Quiero paseos a la luz de la luna agarrados de la mano. Quiero la agenda llena de llamadas mutuas. Quiero excursiones de gorra, bocata y cansancio al ver marchar al sol. Quiero tardes de cine, niños y palomitas esquivando el frío. Quiero planes juntos improvisados en el momento. Quiero cafés de “no te vayas todavía”. Quiero que me despierten con sexo sin necesidad de preguntar porque ya conocerían la respuesta. Quiero mediodías de espetos y calor en la playa. Quiero cenas rodeados de amigos y almuerzos familiares en fechas para celebrar. Quiero un “cuenta conmigo” sin fisuras. Quiero ejercicio y música juntos. Quiero transmitirte mis pasiones y absorber las tuyas. Quiero compartir las cosas que me gustan con personas que no se vean obligadas a ello ni tengan intereses subyacentes. Quiero intercambiar tu libro con el mío cuando los hayamos terminado. Quiero hacer de nuestra madura y necesaria independencia un espacio común habitable, de forma que el día a día mejore lo que ya hay. Y todo esto vale para cualquiera que sea susceptible de querer estar en mi vida.

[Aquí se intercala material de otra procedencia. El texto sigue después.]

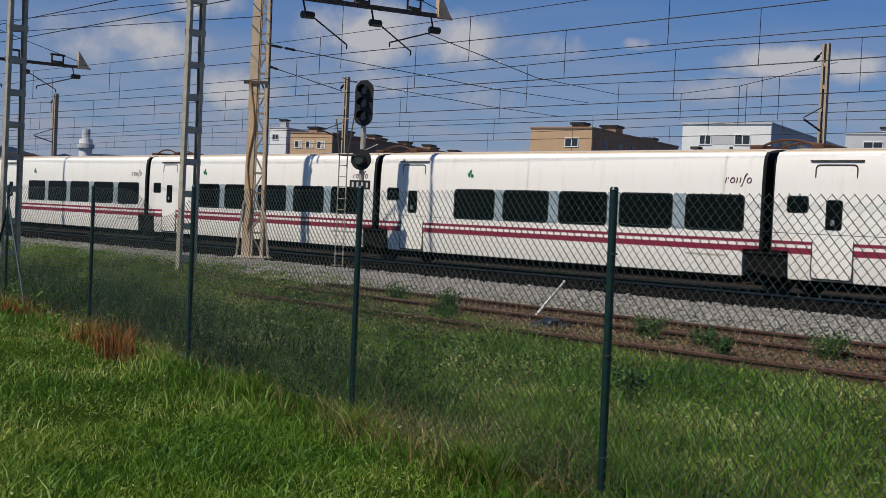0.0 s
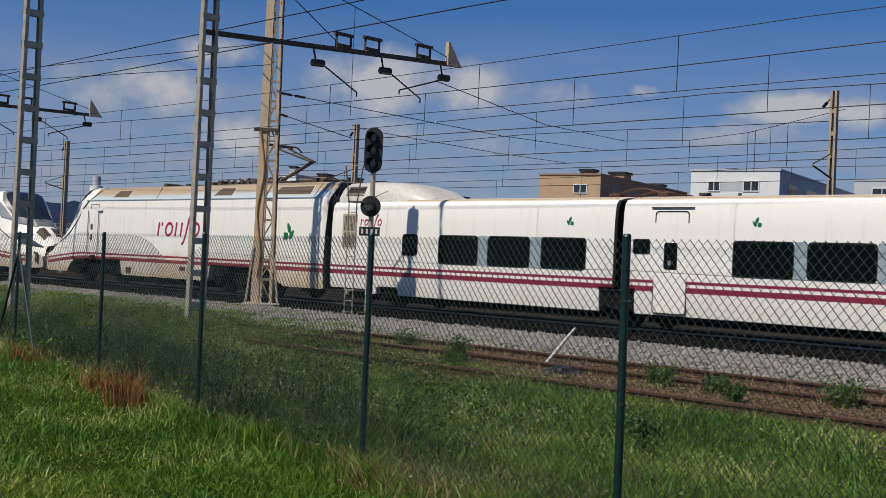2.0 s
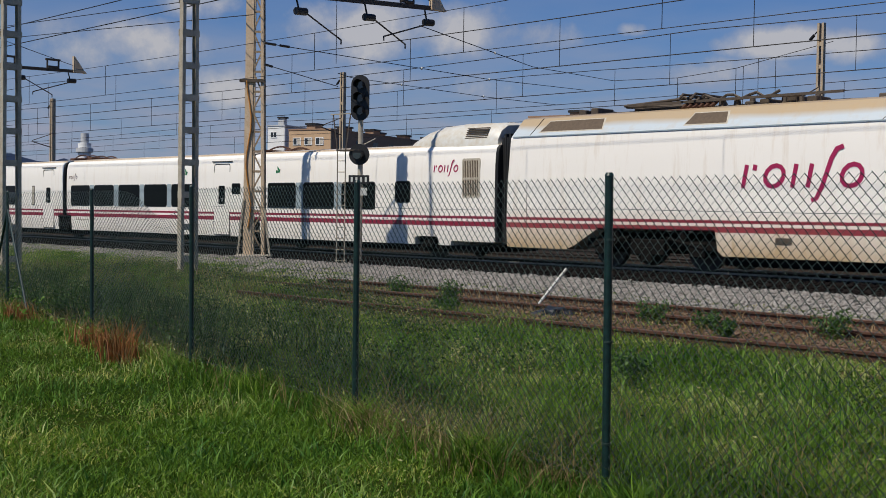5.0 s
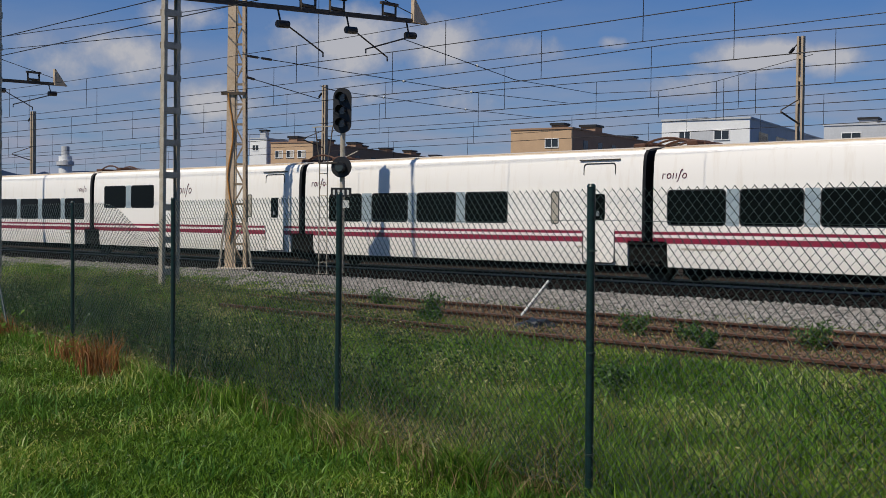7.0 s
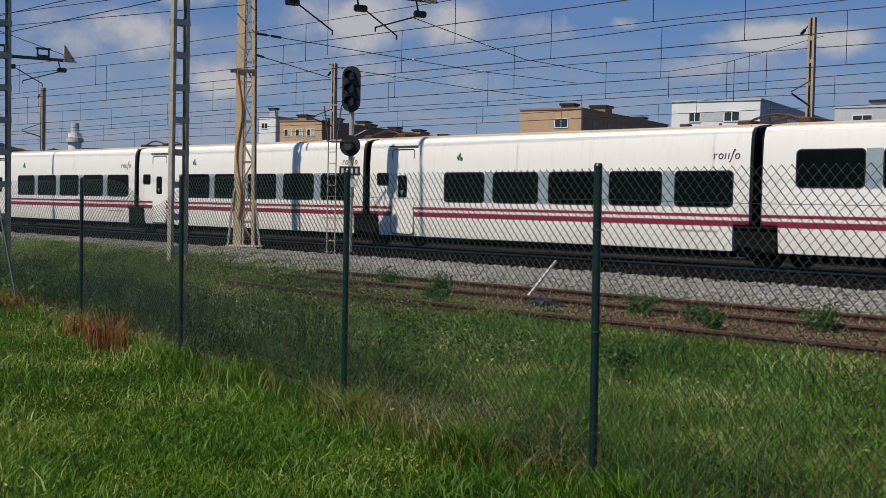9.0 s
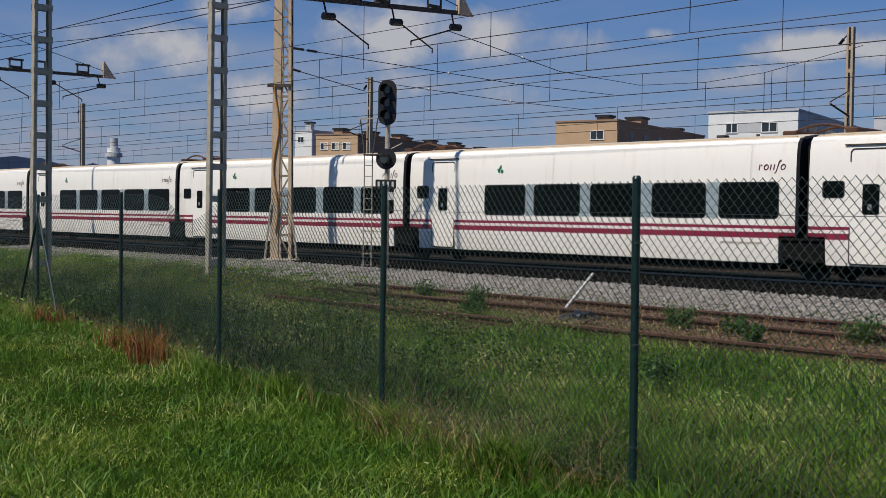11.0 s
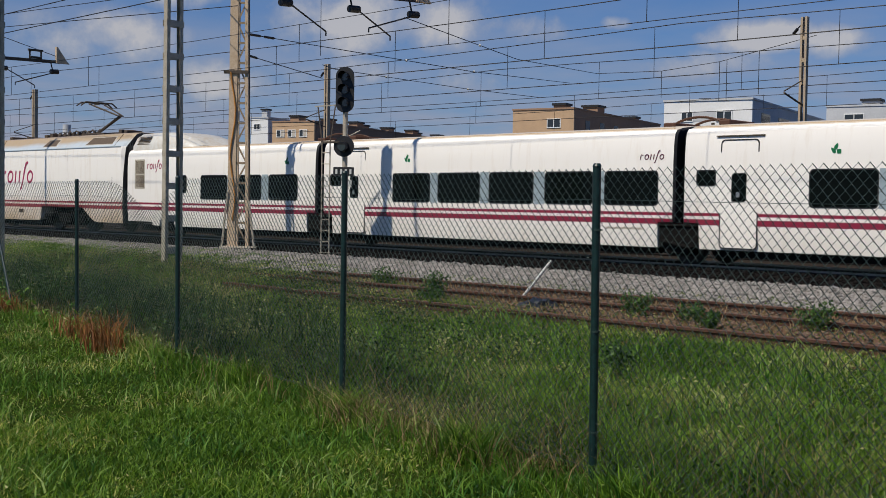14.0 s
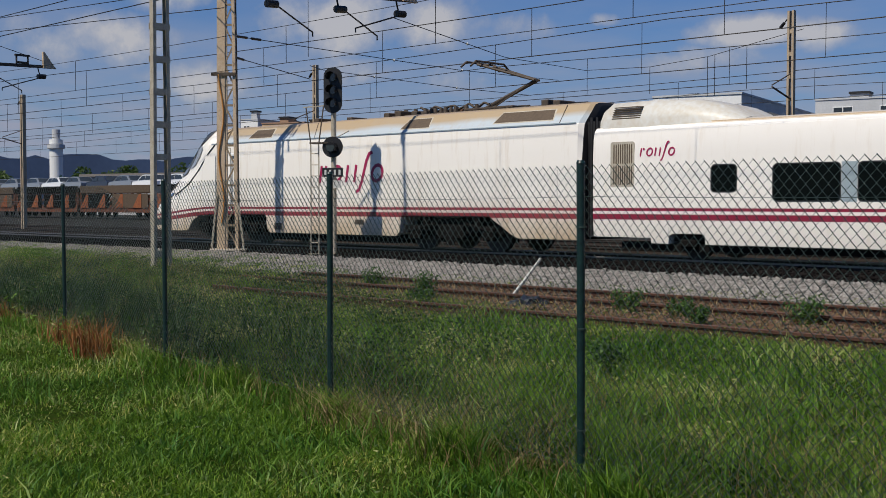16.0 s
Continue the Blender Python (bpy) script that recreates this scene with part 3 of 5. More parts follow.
def nose_surface(x, s):
    """A point on the nose skin: x along the body, s from 0 at the sill to 1 at the roof's ridge."""
    cols = list(zip(*NOSE))
    w, b, h = (float(np.interp(x, cols[0], c)) for c in cols[1:])
    ring = loco_ring(w, b, h)
    d = [0]
    for p, q in zip(ring, ring[1:]):
        d.append(d[-1] + math.hypot(q[0] - p[0], q[1] - p[1]))
    s *= d[-1]
    return float(np.interp(s, d, [p[0] for p in ring])), float(np.interp(s, d, [p[1] for p in ring]))


def nose_share(x, z):
    """The share of the skin's length at which it reaches height z above the waist."""
    w, b, h = (float(np.interp(x, [r[0] for r in NOSE], [r[k] for r in NOSE])) for k in (1, 2, 3))
    ring = loco_ring(w, b, h)
    d = [0]
    for p, q in zip(ring, ring[1:]):
        d.append(d[-1] + math.hypot(q[0] - p[0], q[1] - p[1]))
    zs = np.maximum.accumulate([p[1] + 1e-5 * k for k, p in enumerate(ring)])
    return float(np.interp(z, zs, d)) / d[-1]


def by_height(pts):
    """An edge on the nose, from heights at places along it, as a function of x."""
    return lambda x: nose_share(x, float(np.interp(x, [p[0] for p in pts], [p[1] for p in pts])))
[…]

Quiero, sí. Y no confío en falsas promesas porque deseo edificar sobre lo que ya existe: buenos amigos, buena familia y buen amor. Mira: tengo una hermosa parcela con excelentes vistas a lo que “sin duda será”, y estoy levantando unos sólidos cimientos sobre certezas para que ese mal tiempo que nadie espera pero siempre llega no afecte al interior. En la segunda planta construiré un bonito mirador hacia el mar –siempre el mar- y una amplia terraza donde poder compartir risas, sol y meriendas. Como verás, en este plan no entran ni los “probables” ni las zozobras: todo eso llega solo, así que no estoy dispuesto a escatimar en la calidad de los cerramientos para intentar ponérselo complicado y que se retrase lo más posible. No quiero que, por creerme tus promesas estériles, la mía sea finalmente la casa de las ventanas de papel y cada vez que el tiempo cambie y la lluvia llegue –porque llega-, y la promesa se incumpla –porque se incumple-, me inunde en casa la tristeza.

Es justo por eso que te digo que no lo hagas: búscate a otro incauto, que yo hace tiempo que decidí cambiar los cuentos irreales por una copa de vino, un hilo de música suave y una buena novela negra leída al calor de la chimenea… y qué bien.